== Recorded data

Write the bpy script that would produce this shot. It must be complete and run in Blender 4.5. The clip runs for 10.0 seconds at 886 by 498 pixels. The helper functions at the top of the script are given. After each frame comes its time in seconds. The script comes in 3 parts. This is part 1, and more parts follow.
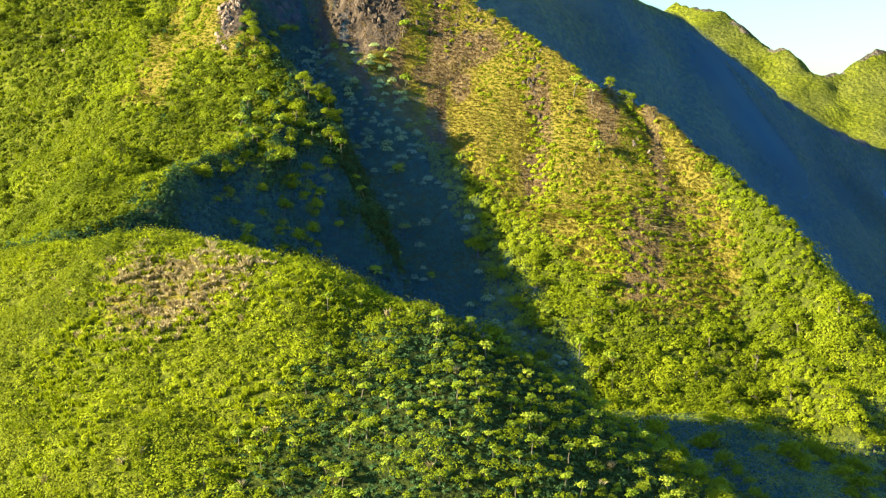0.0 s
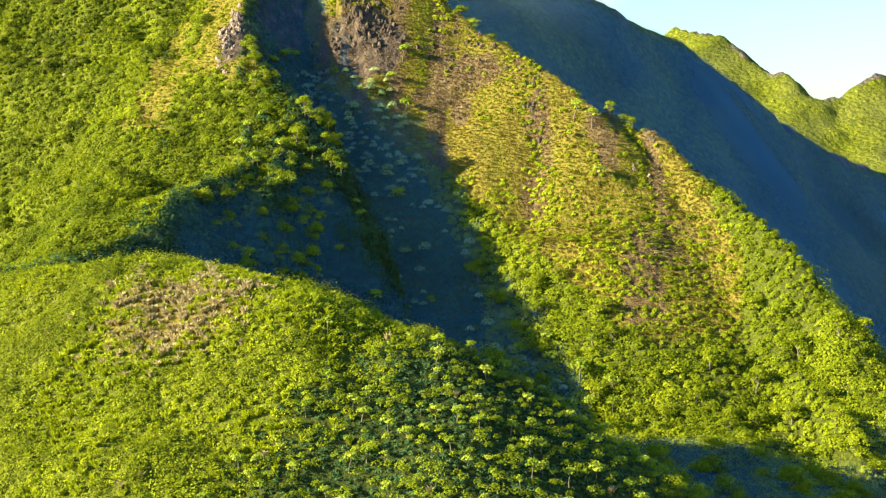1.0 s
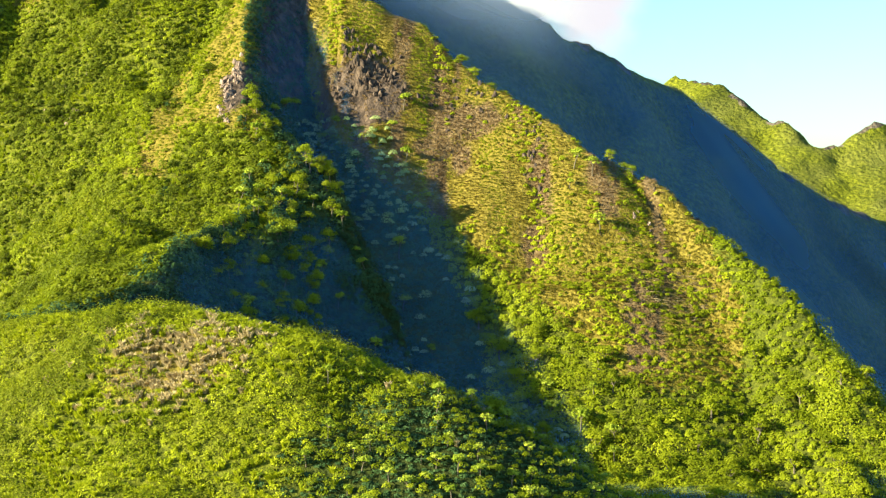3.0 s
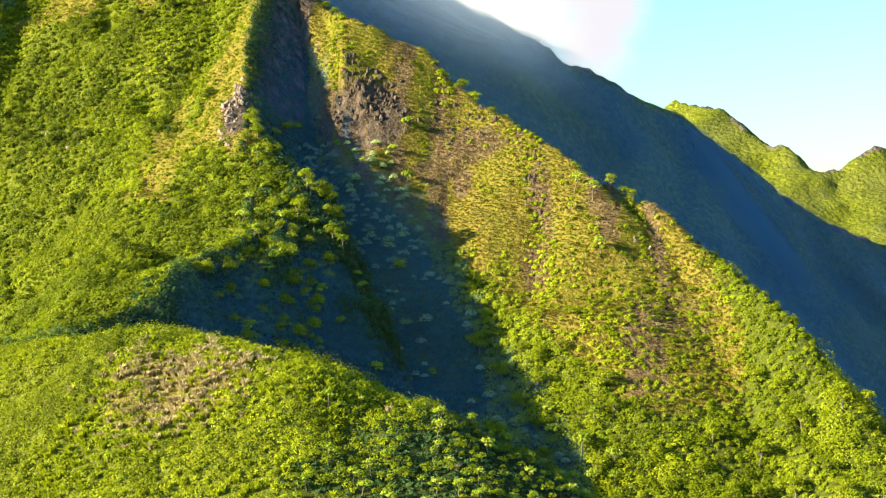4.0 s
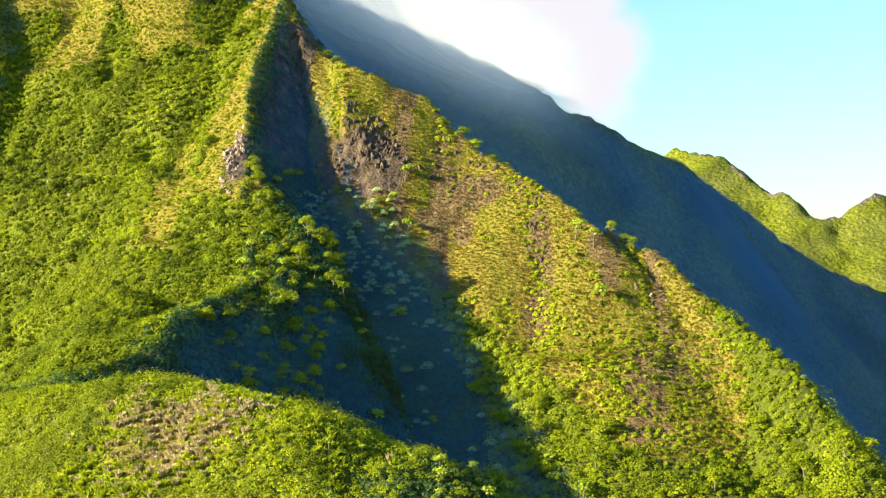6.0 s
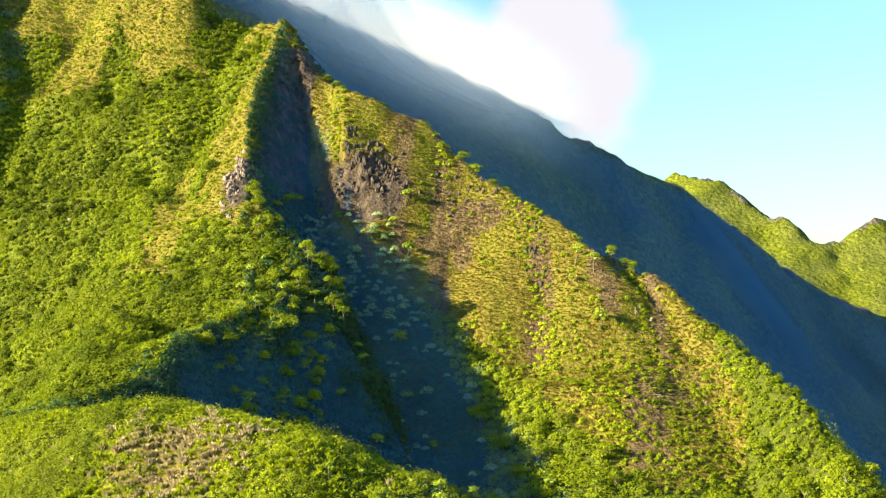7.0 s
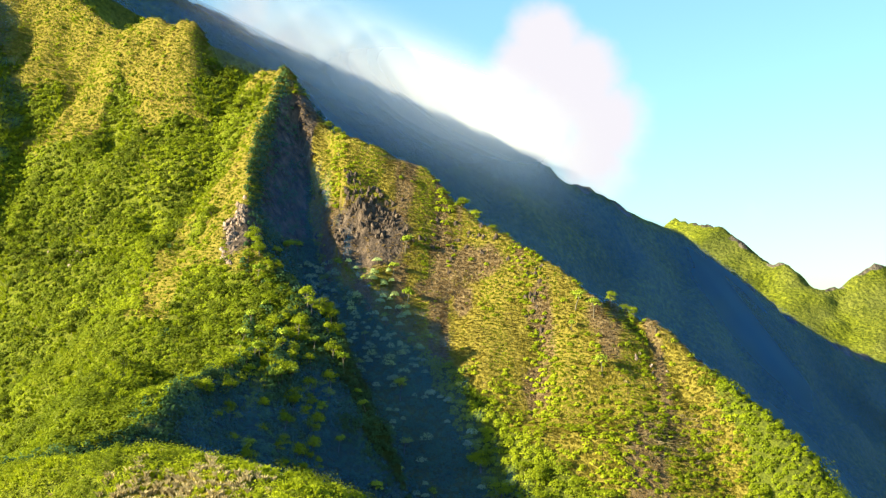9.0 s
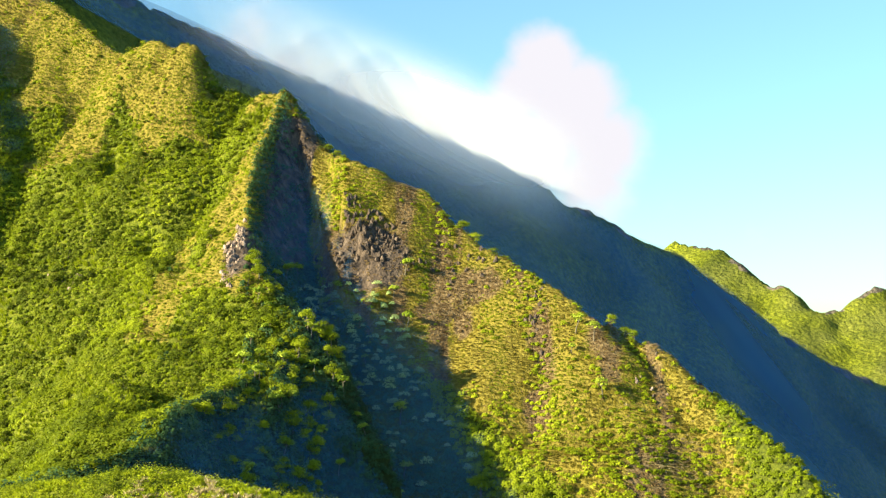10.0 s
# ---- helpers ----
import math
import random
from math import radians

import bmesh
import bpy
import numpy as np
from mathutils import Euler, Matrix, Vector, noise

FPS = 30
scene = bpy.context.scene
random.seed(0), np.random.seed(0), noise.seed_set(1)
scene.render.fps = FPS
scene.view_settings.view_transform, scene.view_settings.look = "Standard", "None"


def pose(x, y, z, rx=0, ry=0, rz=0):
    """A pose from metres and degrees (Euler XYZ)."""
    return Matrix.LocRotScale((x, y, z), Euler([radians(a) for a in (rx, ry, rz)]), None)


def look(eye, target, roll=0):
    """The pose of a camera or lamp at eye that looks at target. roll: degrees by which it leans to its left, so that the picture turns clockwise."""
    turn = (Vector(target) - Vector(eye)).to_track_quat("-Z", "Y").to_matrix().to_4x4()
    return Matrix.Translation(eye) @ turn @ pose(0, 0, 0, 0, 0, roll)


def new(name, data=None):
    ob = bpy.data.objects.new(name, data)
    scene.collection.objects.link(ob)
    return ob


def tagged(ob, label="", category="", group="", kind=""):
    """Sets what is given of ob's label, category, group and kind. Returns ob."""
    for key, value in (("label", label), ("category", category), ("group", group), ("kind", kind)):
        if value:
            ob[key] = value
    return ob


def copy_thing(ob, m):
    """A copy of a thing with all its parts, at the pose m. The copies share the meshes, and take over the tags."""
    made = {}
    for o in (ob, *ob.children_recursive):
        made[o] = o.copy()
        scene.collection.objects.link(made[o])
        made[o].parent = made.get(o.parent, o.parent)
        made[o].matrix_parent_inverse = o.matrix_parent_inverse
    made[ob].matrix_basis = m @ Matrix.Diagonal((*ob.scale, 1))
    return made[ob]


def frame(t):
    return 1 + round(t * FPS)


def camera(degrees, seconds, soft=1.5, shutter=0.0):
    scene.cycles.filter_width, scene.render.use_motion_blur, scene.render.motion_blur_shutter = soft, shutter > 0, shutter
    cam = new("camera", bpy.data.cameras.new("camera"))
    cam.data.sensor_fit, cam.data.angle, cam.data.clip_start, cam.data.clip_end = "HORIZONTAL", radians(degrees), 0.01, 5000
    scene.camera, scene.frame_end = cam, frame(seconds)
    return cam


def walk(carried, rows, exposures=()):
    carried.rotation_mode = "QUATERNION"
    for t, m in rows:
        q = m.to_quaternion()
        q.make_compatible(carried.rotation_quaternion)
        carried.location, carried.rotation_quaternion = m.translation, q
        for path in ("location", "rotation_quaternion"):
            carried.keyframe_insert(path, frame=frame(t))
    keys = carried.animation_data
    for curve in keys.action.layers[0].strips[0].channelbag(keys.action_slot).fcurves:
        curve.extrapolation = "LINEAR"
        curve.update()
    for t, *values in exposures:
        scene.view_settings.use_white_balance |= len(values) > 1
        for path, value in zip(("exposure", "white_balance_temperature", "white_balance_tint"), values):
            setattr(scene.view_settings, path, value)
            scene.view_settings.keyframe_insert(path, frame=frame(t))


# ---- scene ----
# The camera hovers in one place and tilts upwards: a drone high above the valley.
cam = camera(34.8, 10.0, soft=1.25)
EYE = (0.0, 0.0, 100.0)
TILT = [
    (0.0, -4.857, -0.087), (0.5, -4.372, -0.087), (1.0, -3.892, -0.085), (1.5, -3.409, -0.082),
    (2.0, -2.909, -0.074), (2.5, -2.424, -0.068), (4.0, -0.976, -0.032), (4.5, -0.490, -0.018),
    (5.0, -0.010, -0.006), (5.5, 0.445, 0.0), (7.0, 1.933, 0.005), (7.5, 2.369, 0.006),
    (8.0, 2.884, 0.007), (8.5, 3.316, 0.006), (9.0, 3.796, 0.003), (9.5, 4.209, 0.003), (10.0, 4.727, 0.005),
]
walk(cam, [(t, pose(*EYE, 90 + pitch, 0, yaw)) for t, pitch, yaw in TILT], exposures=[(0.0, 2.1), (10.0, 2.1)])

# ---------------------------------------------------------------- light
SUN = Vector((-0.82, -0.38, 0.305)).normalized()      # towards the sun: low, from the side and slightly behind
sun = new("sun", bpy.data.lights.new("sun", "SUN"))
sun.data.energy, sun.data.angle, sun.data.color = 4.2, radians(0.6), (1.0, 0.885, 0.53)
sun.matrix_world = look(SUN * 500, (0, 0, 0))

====
== Recorded data

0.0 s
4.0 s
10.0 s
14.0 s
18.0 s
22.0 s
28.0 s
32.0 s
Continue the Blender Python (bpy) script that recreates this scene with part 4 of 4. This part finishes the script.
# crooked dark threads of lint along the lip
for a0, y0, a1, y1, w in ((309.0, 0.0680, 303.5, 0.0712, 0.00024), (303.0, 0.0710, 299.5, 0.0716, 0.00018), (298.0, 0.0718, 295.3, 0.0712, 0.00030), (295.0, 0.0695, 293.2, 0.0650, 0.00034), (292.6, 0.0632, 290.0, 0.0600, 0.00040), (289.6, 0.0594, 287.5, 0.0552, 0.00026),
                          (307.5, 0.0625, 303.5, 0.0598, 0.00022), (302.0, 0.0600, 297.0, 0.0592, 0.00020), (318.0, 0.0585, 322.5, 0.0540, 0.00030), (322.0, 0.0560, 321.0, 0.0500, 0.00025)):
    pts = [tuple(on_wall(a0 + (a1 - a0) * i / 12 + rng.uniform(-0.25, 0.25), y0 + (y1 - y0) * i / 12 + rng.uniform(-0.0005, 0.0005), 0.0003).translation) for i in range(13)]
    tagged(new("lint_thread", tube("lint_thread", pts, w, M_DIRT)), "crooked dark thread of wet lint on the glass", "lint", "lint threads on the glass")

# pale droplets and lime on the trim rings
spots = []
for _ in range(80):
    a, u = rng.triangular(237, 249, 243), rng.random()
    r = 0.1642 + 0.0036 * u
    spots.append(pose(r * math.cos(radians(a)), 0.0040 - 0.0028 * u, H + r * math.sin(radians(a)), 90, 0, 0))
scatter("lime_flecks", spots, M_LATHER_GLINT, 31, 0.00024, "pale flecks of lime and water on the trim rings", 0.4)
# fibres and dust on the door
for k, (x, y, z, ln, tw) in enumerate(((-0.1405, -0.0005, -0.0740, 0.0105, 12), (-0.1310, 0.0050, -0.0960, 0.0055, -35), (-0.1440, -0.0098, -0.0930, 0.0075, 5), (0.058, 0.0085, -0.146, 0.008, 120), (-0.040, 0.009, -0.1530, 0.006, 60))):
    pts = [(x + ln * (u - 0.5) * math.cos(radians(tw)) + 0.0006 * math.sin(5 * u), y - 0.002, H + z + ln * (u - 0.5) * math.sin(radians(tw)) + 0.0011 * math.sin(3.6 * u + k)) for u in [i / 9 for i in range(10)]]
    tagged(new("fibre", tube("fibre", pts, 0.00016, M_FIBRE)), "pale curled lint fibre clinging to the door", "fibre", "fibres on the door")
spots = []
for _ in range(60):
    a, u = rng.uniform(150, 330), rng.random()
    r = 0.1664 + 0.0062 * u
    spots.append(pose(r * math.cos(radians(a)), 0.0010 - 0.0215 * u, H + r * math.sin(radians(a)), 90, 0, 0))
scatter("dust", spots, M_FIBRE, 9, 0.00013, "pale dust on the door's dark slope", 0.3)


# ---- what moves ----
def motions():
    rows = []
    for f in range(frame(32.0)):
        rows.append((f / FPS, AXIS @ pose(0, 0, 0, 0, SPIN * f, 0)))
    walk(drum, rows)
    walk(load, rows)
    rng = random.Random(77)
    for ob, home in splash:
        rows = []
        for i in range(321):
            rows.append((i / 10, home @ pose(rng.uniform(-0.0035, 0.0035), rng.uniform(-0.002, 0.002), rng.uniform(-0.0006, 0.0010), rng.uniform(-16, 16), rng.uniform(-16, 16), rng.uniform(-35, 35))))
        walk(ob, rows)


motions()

====

• [What the task requires]: Write out every line of the entries that holds the word "name".

• [Solution for this problem]:
def new(name, data=None):
    ob = bpy.data.objects.new(name, data)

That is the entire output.